▸ **Data section**
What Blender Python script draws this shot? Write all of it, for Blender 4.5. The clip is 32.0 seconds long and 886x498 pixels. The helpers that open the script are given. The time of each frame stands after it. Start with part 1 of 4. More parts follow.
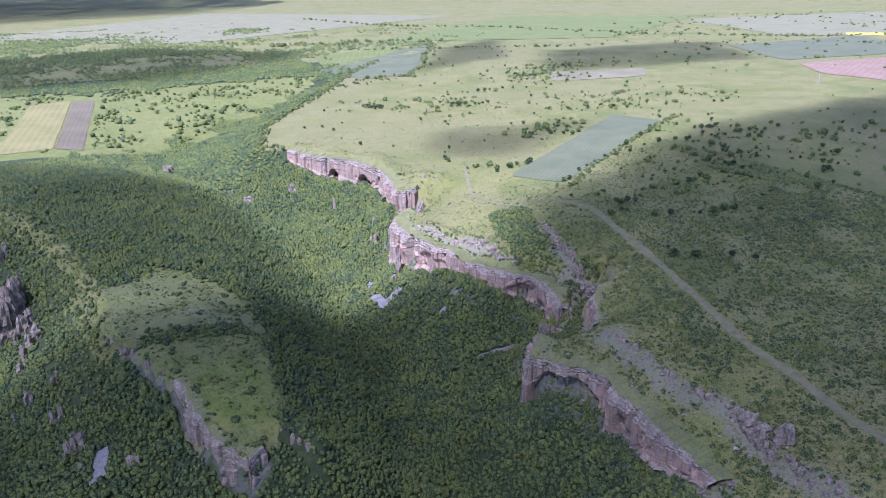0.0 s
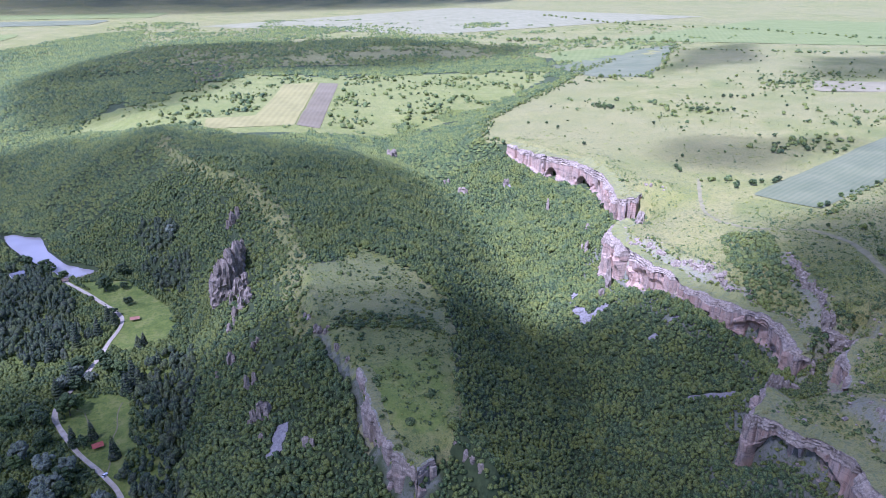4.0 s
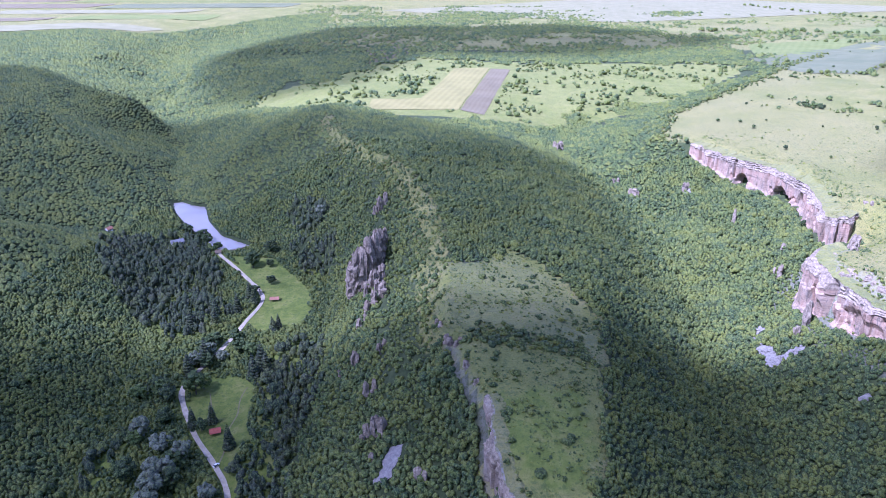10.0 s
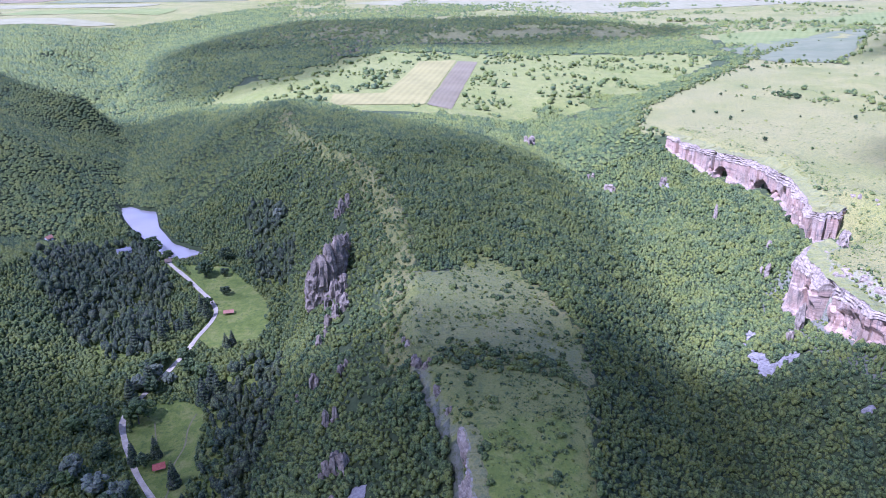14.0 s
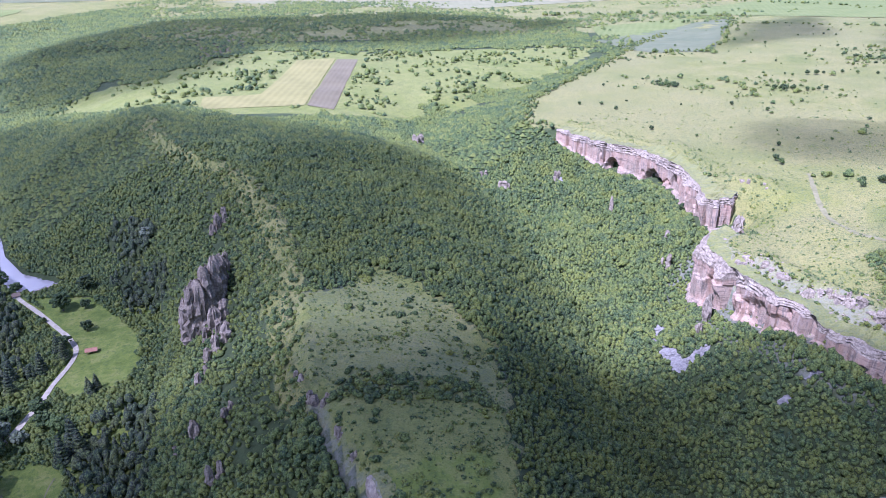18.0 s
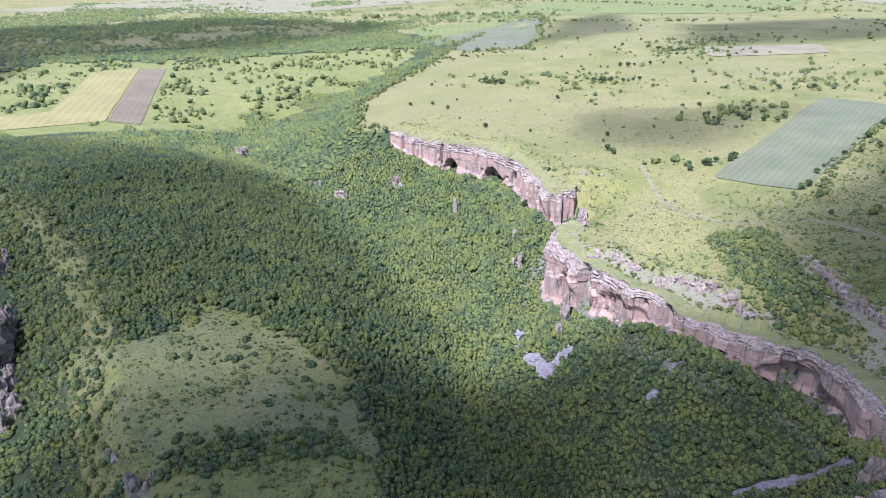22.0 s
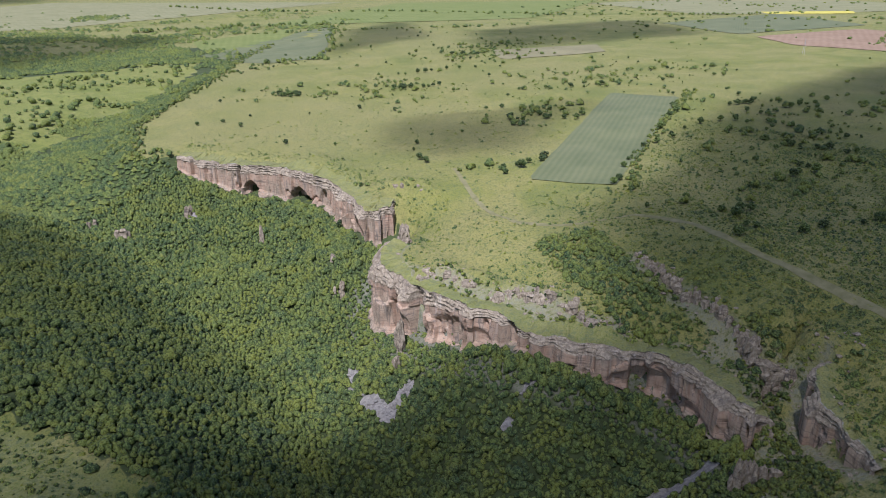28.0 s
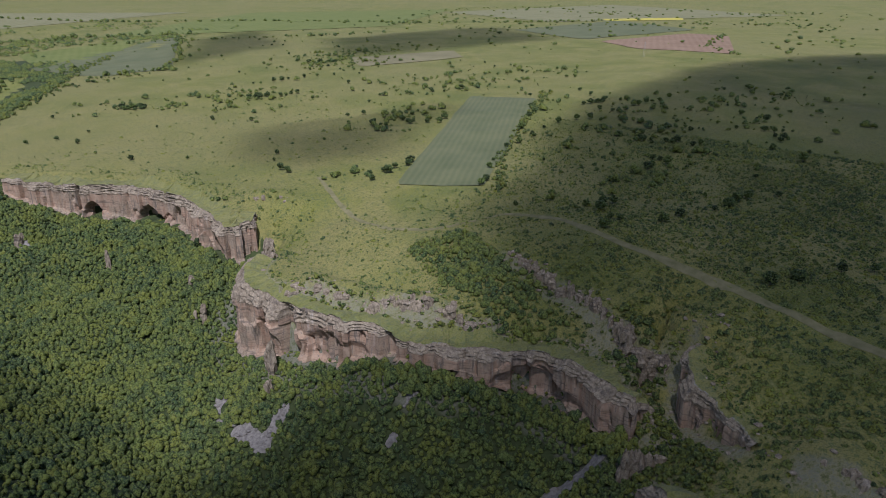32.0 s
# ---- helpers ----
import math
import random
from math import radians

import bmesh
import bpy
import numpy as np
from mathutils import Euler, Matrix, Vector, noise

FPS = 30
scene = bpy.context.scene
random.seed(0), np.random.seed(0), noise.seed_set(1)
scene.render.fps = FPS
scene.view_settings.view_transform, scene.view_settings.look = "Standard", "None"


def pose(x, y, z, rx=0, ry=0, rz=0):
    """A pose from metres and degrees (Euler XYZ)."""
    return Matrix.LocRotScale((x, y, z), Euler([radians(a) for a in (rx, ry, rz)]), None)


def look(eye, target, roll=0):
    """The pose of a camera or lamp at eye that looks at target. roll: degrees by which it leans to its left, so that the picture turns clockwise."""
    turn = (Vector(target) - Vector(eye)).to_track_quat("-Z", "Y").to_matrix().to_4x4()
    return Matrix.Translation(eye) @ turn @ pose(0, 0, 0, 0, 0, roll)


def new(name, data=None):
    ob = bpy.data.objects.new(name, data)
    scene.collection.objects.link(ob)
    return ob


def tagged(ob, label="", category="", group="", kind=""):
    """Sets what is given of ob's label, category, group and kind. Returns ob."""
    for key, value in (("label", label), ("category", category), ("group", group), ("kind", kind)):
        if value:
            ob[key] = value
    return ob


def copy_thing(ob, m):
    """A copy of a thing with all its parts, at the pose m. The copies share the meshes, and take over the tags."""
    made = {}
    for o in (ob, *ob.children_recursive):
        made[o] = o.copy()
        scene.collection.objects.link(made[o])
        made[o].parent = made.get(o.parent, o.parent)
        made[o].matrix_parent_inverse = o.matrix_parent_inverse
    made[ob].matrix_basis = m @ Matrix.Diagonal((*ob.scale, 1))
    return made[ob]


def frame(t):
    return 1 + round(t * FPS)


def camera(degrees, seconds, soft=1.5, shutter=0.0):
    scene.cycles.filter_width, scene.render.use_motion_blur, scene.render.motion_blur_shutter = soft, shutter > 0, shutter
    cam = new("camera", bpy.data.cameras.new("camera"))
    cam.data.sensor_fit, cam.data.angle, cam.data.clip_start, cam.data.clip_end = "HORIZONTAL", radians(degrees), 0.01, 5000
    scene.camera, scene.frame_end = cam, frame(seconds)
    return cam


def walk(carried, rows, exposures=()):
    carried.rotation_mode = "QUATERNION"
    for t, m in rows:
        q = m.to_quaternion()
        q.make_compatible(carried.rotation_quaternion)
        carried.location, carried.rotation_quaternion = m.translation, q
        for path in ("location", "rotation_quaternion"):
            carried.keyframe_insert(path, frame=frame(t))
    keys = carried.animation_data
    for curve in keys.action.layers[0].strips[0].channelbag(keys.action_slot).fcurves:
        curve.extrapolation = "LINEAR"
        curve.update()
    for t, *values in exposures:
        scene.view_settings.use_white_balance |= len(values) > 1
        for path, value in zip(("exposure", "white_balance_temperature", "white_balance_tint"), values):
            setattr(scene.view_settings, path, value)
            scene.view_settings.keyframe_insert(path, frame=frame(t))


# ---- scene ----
EXPOSURES = [(0, 0.9, 4720, 42), (6, 1.2, 4520, 46), (13, 1.27, 4520, 48), (17, 1.17, 4620, 45), (19, 1.12, 4720, 41), (23, 1.1, 4970, 35), (25.5, 0.94, 5070, 28), (28, 0.32, 5370, 22), (30, 0.02, 5420, 22), (32, -0.33, 5420, 22)]
cam = camera(64.72, 32.0, soft=0.5)
PATH = [
    (0, (-34.38, -84.61, 305.60), (15.79, -6.86, 267.68), -0.21),
    (1, (-29.17, -76.33, 302.58), (15.24, 4.87, 264.72), -0.14),
    (2, (-24.29, -67.86, 299.83), (13.61, 16.60, 262.02), -0.01),
    (3, (-19.75, -58.80, 297.13), (10.65, 28.60, 259.23), 0.16),
    (4, (-15.34, -49.27, 294.06), (7.54, 40.35, 256.05), 0.17),
    (5, (-11.09, -39.46, 290.78), (4.08, 51.73, 252.64), 0.19),
    (6, (-7.22, -29.48, 287.64), (0.05, 62.62, 249.37), 0.26),
    (7, (-4.07, -19.56, 284.76), (-1.94, 72.72, 246.29), 0.19),
    (8, (-1.67, -9.78, 282.24), (-1.66, 82.42, 243.52), 0.11),
    (9, (-0.00, 0.00, 279.98), (-0.00, 92.09, 240.99), 0.04),
    (10, (1.02, 9.93, 277.75), (1.11, 101.92, 238.54), -0.01),
    (11, (1.72, 19.96, 275.53), (1.90, 111.88, 236.14), -0.07),
    (12, (2.37, 30.03, 273.34), (2.70, 121.88, 233.80), -0.13),
    (13, (3.09, 40.05, 271.16), (4.79, 131.81, 231.45), -0.16),
    (14, (3.80, 49.92, 269.03), (8.06, 141.52, 229.14), -0.20),
    (15, (4.39, 59.52, 266.87), (11.52, 150.91, 226.90), -0.19),
    (16, (4.85, 68.85, 264.61), (15.45, 159.88, 224.61), -0.20),
    (17, (5.38, 78.27, 262.40), (20.00, 168.74, 222.37), -0.21),
    (18, (6.15, 87.89, 260.23), (25.62, 177.41, 220.16), -0.16),
    (19, (7.44, 97.46, 257.93), (32.51, 185.62, 217.93), -0.13),
    (20, (9.46, 106.86, 255.30), (39.97, 193.34, 215.42), -0.03),
    (21, (12.25, 116.31, 252.69), (47.97, 200.87, 213.02), -0.00),
    (22, (15.71, 125.92, 250.17), (56.67, 208.19, 210.74), -0.03),
    (23, (19.56, 135.33, 247.87), (65.44, 215.07, 208.65), -0.05),
    (24, (23.52, 143.84, 245.89), (72.46, 221.81, 206.83), -0.04),
    (25, (27.47, 151.54, 244.22), (80.11, 227.21, 205.44), -0.07),
    (26, (31.33, 158.17, 242.69), (87.47, 231.41, 204.18), -0.07),
    (27, (35.03, 163.65, 241.26), (94.69, 234.21, 203.00), -0.05),
    (28, (38.51, 168.11, 239.90), (101.60, 235.77, 201.93), -0.05),
    (29, (41.70, 171.69, 238.64), (108.20, 236.20, 200.99), 0.06),
    (30, (44.45, 174.35, 237.19), (114.22, 235.56, 199.97), 0.14),
    (31, (46.76, 176.12, 235.36), (119.55, 233.88, 198.41), 0.21),
    (32, (48.69, 177.33, 233.17), (124.26, 231.60, 196.53), 0.28),
]
walk(cam, [(t, look(eye, target, roll)) for t, eye, target, roll in PATH], EXPOSURES)

# ---- sky, sun and clouds' light ----
SUN_AZ, SUN_EL = radians(236), radians(56)   # bearing from +y towards +x, height
sky = bpy.data.worlds.new("sky")
scene.world = sky
sky.use_nodes = True
sn = sky.node_tree.nodes
tex = sn.new("ShaderNodeTexSky")
tex.sky_type, tex.sun_disc = "NISHITA", False
tex.sun_elevation, tex.sun_rotation = SUN_EL, SUN_AZ
tex.air_density, tex.dust_density, tex.ozone_density = 1.25, 1.6, 1.0
sn["Background"].inputs["Strength"].default_value = 0.08
sky.node_tree.links.new(tex.outputs[0], sn["Background"].inputs["Color"])
TO_SUN = Vector((math.sin(SUN_AZ) * math.cos(SUN_EL), math.cos(SUN_AZ) * math.cos(SUN_EL), math.sin(SUN_EL)))
sun_data = bpy.data.lights.new("sun", "SUN")
sun_data.energy, sun_data.angle, sun_data.color = 5.0, radians(0.6), (1.0, 0.95, 0.87)
sun = new("sun", sun_data)
sun.matrix_world = look(TO_SUN * 500, (0, 0, 0))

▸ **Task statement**
Give again, word for word, every line from the top of the data above to the line holding "of a camera", inclusive, with the pictures left out.

▸ **Response below**
What Blender Python script draws this shot? Write all of it, for Blender 4.5. The clip is 32.0 seconds long and 886x498 pixels. The helpers that open the script are given. The time of each frame stands after it. Start with part 1 of 4. More parts follow.
0.0 s
4.0 s
10.0 s
14.0 s
18.0 s
22.0 s
28.0 s
32.0 s
# ---- helpers ----
import math
import random
from math import radians

import bmesh
import bpy
import numpy as np
from mathutils import Euler, Matrix, Vector, noise

FPS = 30
scene = bpy.context.scene
random.seed(0), np.random.seed(0), noise.seed_set(1)
scene.render.fps = FPS
scene.view_settings.view_transform, scene.view_settings.look = "Standard", "None"


def pose(x, y, z, rx=0, ry=0, rz=0):
    """A pose from metres and degrees (Euler XYZ)."""
    return Matrix.LocRotScale((x, y, z), Euler([radians(a) for a in (rx, ry, rz)]), None)


def look(eye, target, roll=0):
    """The pose of a camera or lamp at eye that looks at target. roll: degrees by which it leans to its left, so that the picture turns clockwise."""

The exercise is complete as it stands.